+++ Data section
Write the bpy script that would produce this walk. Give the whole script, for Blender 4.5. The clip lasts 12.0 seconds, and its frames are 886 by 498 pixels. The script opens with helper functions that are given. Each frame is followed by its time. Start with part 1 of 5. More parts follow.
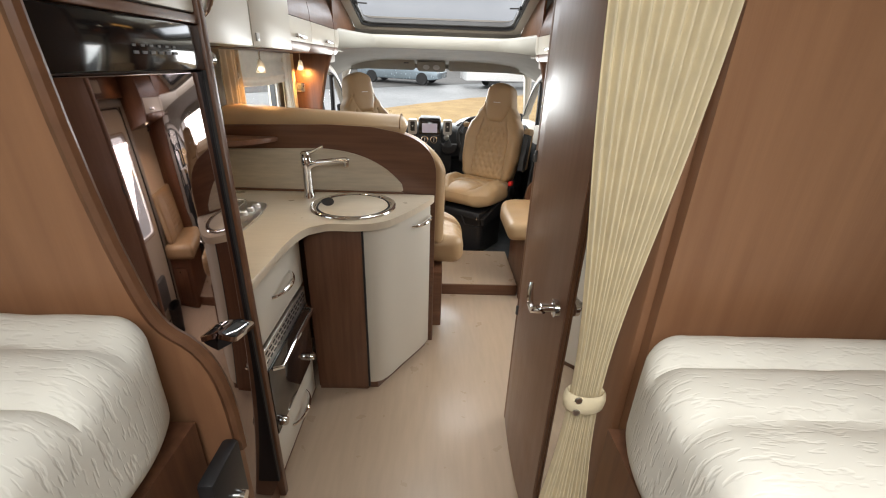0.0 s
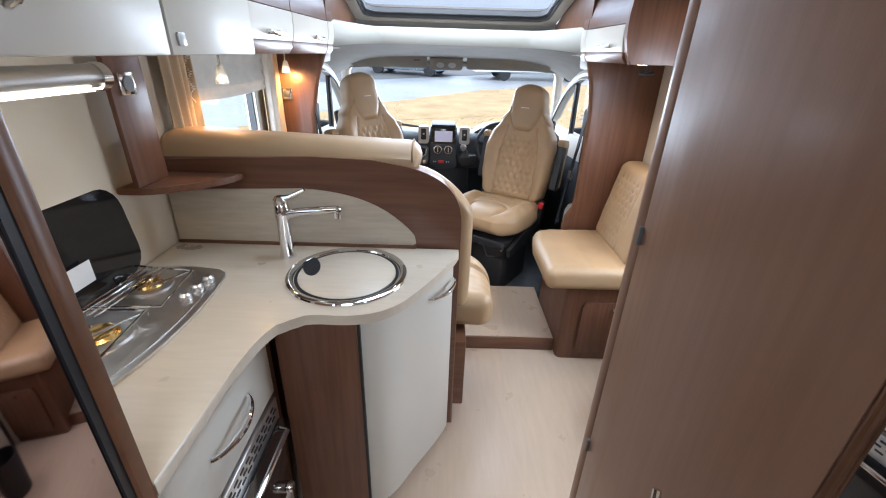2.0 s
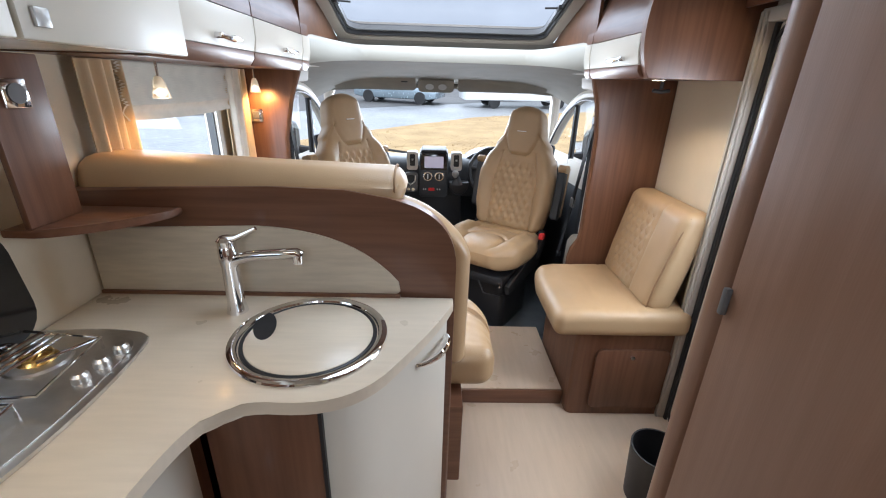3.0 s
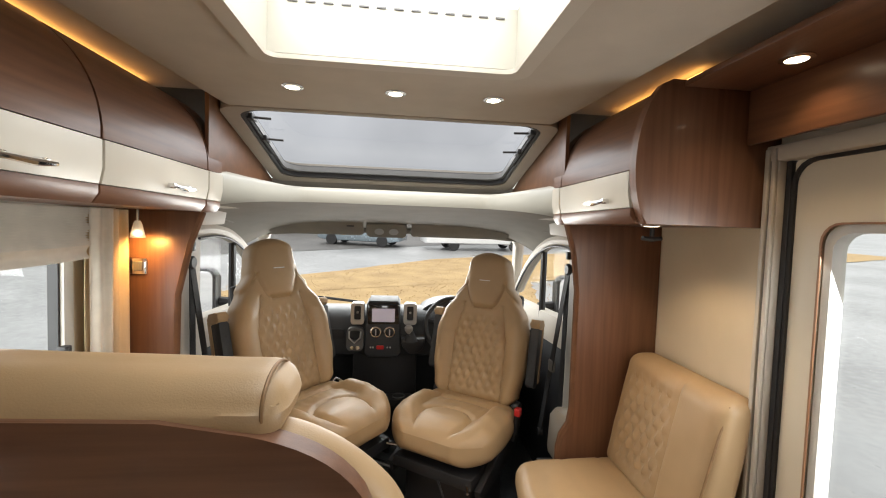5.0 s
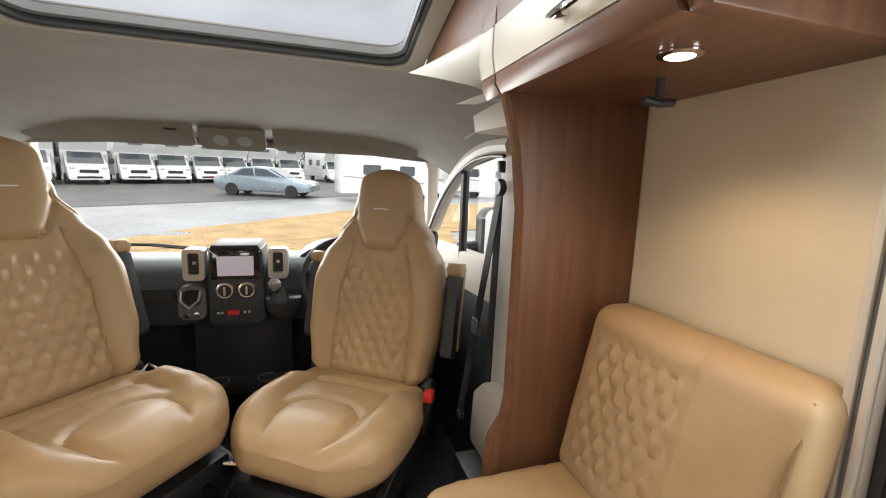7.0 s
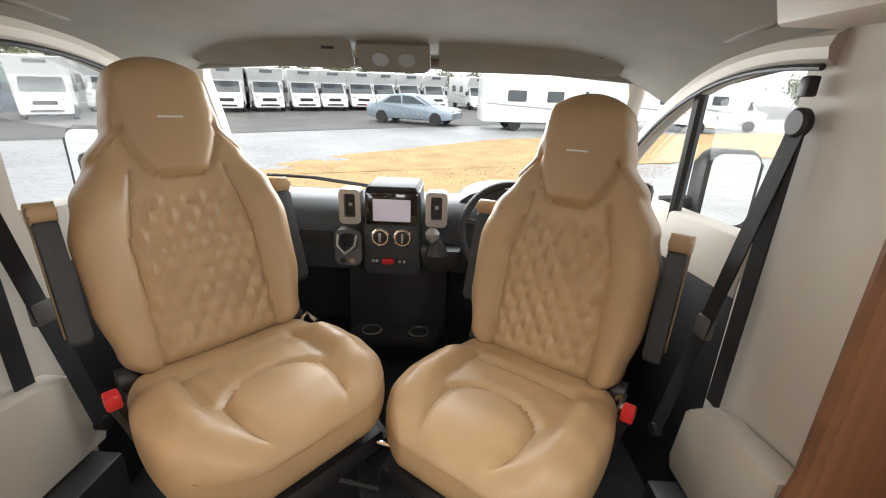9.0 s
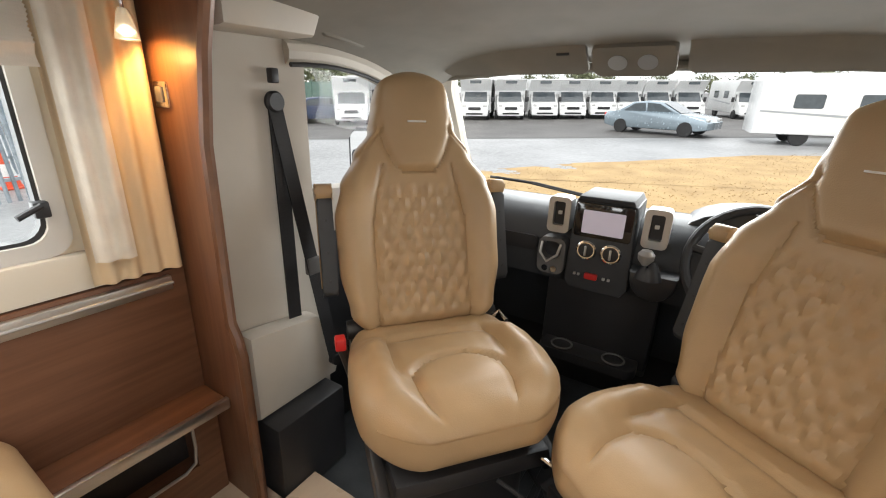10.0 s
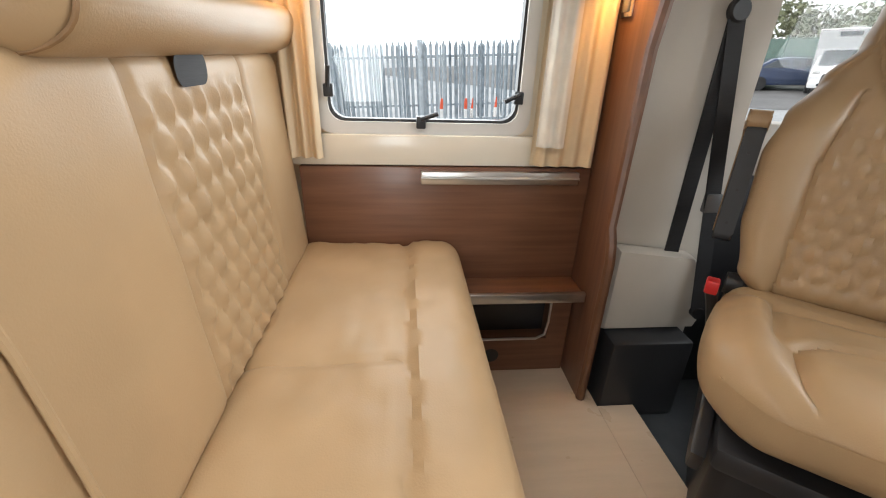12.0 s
++++++
• To be done
Reproduce the data word for word, excluding its pictures.

• Task result
Write the bpy script that would produce this walk. Give the whole script, for Blender 4.5. The clip lasts 12.0 seconds, and its frames are 886 by 498 pixels. The script opens with helper functions that are given. Each frame is followed by its time. Start with part 1 of 5. More parts follow.
0.0 s
2.0 s
3.0 s
5.0 s
7.0 s
9.0 s
10.0 s
12.0 s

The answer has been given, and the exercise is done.